FastWan Video Generation Speed Hits 1.8 Seconds on RTX 5090

Olivia Johnson
2 days ago
3 min read

FastWan video generation speed now delivers a five-second 480P clip in 1.8 seconds on one NVIDIA GeForce RTX 5090. The Sky Computing Lab team trained the FastWan-QAD series with quantization-aware distillation from the earlier FastVideo base. "We focused on distilling the model while preserving temporal consistency," the lab stated in its release notes. They released model weights and code and a technical blog the same day. Sky Computing Lab noted the approach achieves "near-parity with full-precision outputs at a fraction of the latency."

This number matters because it removes one of the last practical barriers to frequent video use inside daily work. Teams no longer need specialized hardware clusters for short-form output. The remaining limit sits elsewhere. Similar speed gains have been reported by teams at Google Research and Runway ML in recent months.

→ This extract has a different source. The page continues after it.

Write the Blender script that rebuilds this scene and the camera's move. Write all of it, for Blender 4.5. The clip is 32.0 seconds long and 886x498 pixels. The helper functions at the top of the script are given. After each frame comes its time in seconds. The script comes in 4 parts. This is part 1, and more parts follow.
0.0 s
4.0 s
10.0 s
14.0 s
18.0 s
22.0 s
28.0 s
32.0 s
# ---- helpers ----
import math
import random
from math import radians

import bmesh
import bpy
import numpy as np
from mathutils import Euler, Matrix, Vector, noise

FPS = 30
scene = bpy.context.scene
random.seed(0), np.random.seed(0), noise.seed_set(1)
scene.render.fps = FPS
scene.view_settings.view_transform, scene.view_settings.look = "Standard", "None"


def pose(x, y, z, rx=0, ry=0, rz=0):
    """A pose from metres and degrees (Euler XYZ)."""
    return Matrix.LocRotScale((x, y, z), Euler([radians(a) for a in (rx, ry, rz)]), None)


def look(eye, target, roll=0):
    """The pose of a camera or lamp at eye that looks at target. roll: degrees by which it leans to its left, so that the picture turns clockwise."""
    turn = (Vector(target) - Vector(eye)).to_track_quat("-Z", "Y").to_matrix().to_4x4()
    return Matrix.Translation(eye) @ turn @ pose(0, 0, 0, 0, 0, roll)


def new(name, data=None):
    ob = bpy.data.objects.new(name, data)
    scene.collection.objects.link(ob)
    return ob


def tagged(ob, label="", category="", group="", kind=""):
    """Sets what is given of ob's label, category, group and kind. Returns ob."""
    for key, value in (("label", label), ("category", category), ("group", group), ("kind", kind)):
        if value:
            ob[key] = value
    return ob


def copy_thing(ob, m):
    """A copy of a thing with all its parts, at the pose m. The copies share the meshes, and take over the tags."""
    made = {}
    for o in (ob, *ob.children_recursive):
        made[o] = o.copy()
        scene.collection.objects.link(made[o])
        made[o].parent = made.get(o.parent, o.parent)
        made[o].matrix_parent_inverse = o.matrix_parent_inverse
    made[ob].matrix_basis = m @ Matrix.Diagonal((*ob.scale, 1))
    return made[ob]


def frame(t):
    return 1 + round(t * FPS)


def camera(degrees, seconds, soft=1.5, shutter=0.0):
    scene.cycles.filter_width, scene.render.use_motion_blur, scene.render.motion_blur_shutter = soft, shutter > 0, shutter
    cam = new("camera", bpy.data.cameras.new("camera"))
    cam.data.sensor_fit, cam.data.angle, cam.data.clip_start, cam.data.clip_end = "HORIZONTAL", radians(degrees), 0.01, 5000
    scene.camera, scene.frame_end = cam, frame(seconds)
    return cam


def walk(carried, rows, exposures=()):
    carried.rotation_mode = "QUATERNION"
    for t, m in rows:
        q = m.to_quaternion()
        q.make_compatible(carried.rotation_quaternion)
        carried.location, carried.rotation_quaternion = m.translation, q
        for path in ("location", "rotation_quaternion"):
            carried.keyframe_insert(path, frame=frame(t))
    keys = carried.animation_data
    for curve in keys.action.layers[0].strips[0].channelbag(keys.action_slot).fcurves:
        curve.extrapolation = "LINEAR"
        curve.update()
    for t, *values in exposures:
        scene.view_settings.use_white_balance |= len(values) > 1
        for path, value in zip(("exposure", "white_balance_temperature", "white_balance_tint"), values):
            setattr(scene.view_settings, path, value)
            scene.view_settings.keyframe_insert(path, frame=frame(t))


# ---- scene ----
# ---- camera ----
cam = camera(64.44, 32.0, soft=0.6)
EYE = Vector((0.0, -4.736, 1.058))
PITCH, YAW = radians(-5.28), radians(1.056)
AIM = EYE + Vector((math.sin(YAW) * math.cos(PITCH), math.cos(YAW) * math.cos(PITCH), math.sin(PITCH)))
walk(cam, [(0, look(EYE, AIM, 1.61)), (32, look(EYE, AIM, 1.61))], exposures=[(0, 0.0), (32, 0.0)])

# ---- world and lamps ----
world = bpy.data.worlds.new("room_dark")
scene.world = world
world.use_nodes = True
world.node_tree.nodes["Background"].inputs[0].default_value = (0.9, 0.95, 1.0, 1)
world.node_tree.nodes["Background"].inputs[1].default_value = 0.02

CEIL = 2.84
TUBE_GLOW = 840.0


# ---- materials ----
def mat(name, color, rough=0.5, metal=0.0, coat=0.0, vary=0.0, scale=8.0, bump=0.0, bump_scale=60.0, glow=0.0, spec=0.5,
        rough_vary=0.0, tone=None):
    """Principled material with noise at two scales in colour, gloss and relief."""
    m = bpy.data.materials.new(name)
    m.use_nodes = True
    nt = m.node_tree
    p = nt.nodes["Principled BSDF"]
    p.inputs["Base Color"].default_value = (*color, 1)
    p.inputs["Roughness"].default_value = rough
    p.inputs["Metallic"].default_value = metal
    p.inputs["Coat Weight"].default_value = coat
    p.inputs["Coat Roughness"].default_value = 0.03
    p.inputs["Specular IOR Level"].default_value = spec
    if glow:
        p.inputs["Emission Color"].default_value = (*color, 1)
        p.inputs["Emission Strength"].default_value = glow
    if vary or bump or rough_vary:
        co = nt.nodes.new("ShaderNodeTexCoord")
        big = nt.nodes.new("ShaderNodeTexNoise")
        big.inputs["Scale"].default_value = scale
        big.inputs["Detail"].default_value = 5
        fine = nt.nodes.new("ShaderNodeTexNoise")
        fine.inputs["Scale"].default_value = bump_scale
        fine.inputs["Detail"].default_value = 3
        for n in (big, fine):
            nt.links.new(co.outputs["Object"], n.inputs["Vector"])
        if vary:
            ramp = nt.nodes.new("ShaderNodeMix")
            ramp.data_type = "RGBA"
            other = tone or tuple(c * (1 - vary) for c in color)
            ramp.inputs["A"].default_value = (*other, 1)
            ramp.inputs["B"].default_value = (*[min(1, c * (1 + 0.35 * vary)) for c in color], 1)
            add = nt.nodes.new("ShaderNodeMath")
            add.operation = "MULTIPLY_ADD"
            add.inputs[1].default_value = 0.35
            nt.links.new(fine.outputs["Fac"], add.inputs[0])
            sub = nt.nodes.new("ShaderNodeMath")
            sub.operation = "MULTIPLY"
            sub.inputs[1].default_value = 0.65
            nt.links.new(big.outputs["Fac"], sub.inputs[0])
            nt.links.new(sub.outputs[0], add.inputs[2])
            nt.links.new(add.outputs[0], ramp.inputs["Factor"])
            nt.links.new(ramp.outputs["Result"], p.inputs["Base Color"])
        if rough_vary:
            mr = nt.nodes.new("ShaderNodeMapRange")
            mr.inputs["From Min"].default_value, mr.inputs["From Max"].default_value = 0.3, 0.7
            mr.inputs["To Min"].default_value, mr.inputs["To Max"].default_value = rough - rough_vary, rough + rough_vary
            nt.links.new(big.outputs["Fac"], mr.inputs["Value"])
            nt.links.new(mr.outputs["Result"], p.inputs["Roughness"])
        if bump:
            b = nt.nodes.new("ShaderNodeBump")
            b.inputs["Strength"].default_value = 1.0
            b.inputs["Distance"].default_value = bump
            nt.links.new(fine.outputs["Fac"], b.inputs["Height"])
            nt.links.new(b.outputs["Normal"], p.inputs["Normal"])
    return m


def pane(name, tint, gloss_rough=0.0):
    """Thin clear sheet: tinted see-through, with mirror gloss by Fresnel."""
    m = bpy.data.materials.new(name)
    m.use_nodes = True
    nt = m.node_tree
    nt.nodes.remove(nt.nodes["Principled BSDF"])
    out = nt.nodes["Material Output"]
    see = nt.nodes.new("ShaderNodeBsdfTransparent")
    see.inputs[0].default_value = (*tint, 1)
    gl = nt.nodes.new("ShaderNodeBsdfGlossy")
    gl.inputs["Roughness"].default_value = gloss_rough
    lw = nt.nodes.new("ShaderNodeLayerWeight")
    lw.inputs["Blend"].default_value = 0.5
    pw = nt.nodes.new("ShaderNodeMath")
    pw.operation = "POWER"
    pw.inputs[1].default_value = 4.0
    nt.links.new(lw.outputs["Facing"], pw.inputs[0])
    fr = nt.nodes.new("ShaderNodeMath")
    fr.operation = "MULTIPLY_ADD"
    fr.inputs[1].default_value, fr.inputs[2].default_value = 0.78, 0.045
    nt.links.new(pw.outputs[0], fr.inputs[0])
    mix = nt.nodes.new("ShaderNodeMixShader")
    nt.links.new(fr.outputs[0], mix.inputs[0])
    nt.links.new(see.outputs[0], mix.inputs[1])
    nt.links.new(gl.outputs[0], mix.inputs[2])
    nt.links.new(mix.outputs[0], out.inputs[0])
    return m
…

Speed numbers alone do not create finished work

The 1.8-second figure covers end-to-end inference. It includes prompt encoding, denoising steps, and final decoding. Earlier open video models measured in minutes per second of output. The gap closed quickly once distillation and quantization entered the pipeline.

Raw speed still leaves several production steps untouched. Editors must align clips with existing brand voice, insert correct product shots, and maintain narrative continuity across longer sequences. None of those steps run faster simply because the decoder finishes early.

Context scarcity persists after generation accelerates

Most current video tools treat each prompt as an isolated request. They hold no memory of prior meeting notes, approved brand guidelines, or previous campaign assets. FastWan inherits the same constraint.

Knowledge workers already face this gap with text and image models. They spend time re-explaining project goals every session. Video adds another layer because visual consistency across frames requires even tighter grounding data.

Where value shifts when generation cost falls

Once latency drops below the threshold of an average coffee break, the competitive edge moves to systems that already hold the surrounding work context. An agent can now request multiple visual options, compare them against stored meeting decisions, and surface the one that matches an earlier pricing discussion without new uploads.

The same pattern appeared earlier with text. Models became fast enough to draft internal reports daily. The bottleneck became retrieval of the correct historical numbers and stakeholder positions. Projects that solved retrieval first gained durable usage. Pure speed demos faded.

Open release lowers the barrier for workflow experiments

Sky Computing Lab published the full training recipe and evaluation scripts. Smaller teams can now run the same 1.8-second baseline on consumer cards and measure how additional context inputs affect output quality. For reference, the same clip requires roughly 4.2 seconds on the more common RTX 4090, making the 5090 roughly 2.3× faster for identical workloads. This setup favors groups already collecting meeting transcripts, document versions, and email threads inside a single searchable store.

Larger labs retain an advantage in scale, yet the open weights remove the need to wait for commercial API rate limits or policy changes. Experiments that combine video generation with persistent personal memory can proceed immediately. As with any rapid advance in generative media, however, the field must also weigh risks around deepfake misuse and content authenticity.

What still limits production video at work

Even at 1.8 seconds per clip, longer sequences require shot planning, style reference images, and audio sync. None of these tasks disappear. They shift from hardware constraints to data constraints. In practice, a marketing team without a shared product-photo database must spend 10–15 minutes locating and uploading reference stills for each variant; a video editor without access to archived call recordings cannot auto-sync approved voice-over takes, forcing manual alignment that adds another 20 minutes per minute of final footage. A system without access to the company's actual product photos, customer call recordings, or approved messaging cannot produce usable results faster no matter how quick the decoder runs.

Teams that treat video output as another downstream task inside an existing knowledge base will test this difference first. They can measure iteration cycles end-to-end instead of isolating the generation step.

Next signals to watch

Watch whether teams using persistent memory systems report measurable reductions in revision rounds for video assets within the next three months. Look for public demos that start from meeting notes rather than fresh prompts. Track whether competing open models release similar distillation recipes and how quickly enterprise tools integrate the new weights into existing capture pipelines.

FastWan video generation speed has made short clips inexpensive to produce. The durable advantage will now come from systems that already know the surrounding work.